Objective: Give every line below again, exactly.

Supplied information:
------------------------------

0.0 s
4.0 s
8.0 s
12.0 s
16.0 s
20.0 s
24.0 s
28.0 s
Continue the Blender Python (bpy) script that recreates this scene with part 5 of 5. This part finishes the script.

------------------------------

Output:
0.0 s
4.0 s
8.0 s
12.0 s
16.0 s
20.0 s
24.0 s
28.0 s
Continue the Blender Python (bpy) script that recreates this scene with part 5 of 5. This part finishes the script.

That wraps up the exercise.